Which brings us to the neutral rate (or r*, if you like jargon): the unobservable level of rates that is consistent with full employment and low inflation. “We know it only by its works,” Chair Powell likes to say, misquoting the gospel of Matthew. He said it twice at his press conference yesterday. You’ve fallen below the neutral rate when inflation leaps; you’ve risen above it when risk assets wilt and unemployment jumps. In between, you are walking in the dark, speculating about when you might fall off a ledge or, alternately, hit your head. Central bankers generally can’t stand still, either. Economies have momentum, and policy works with a lag. The Fed must make an estimate and stumble towards it.
The Fed’s current estimate for the neutral rate is 2.9 per cent, according to its summary of economic projections, up a tenth of a percentage point from the last SEP in June. This may not sound like much of a change, but if you look over a slightly longer timeframe, the Fed has shifted its view considerably:
This shift is in line with an emerging economic consensus that fiscal and monetary largesse, an ageing population, deglobalisation, higher productivity and assorted other factors are pushing the neutral rate up. The practical importance of the change is that the Fed does not have all that far to go to reach what it thinks (as of now) is the destination. If it moves at a brisk 50bp per meeting, it will be almost at target in March of next year (of course the intention is to go at a much more stately pace, if circumstances allow).
If the neutral rate is closer now, why move by 50bp? The Fed’s answer yesterday: because we can. The theme of the press release and the press conference was that excellent progress of inflation allowed for a big but pre-emptive cut. We think the labour market is just fine, and because inflation is all but whipped, we can act to make sure it stays that way. Unhedged, for its part, thinks the Fed is right about this. It is likely that inflation is all but whipped, and that the economy is just fine, so a 50bp cut by itself carries little risk. But we don’t know, and probably no one knows, where the neutral rate is. All we know is we are 50bp closer to it now, and closing.

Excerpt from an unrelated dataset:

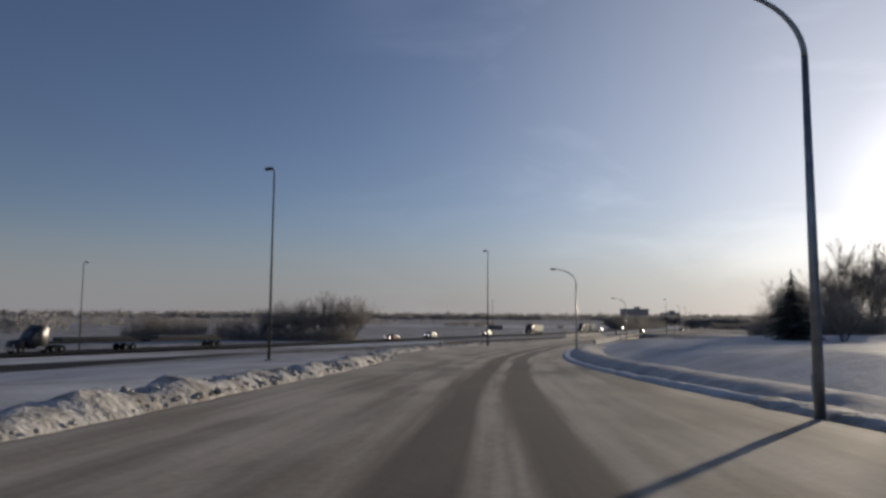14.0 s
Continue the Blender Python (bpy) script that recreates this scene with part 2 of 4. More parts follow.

For most investors, this matters primarily because of the possibility of a Fed mistake. If the Fed goes too far, inflation reignites, and it comes clear the Fed is going to have to raise rates again, one will want to own (to simplify grossly) equities rather than Treasuries. If it doesn’t go far enough, and falling employment leads to a recession, the opposite bet is correct. Active investors have no choice, at this point in the cycle, to have their own view of where the neutral rate is, so they can decide which kind of mistake the Fed is more likely to make. This is much more important than the size of the next cut. But 25 vs 50 is a nice, clearly defined debate, whereas estimating the neutral rate is a university economics seminar where the syllabus is a secret, the exam date is unknown and your grade determines your salary.
The stakes are particularly high now because risk asset prices are so stretched. Stocks, especially big US stocks, are at high multiples of earnings, and credit spreads are about as tight as they get. This means things are priced for stability, and a central bank that has to change course quickly because it has over- or undershot the neutral rate is the very opposite of stability. You are making a bet on r*, whether you know it or not.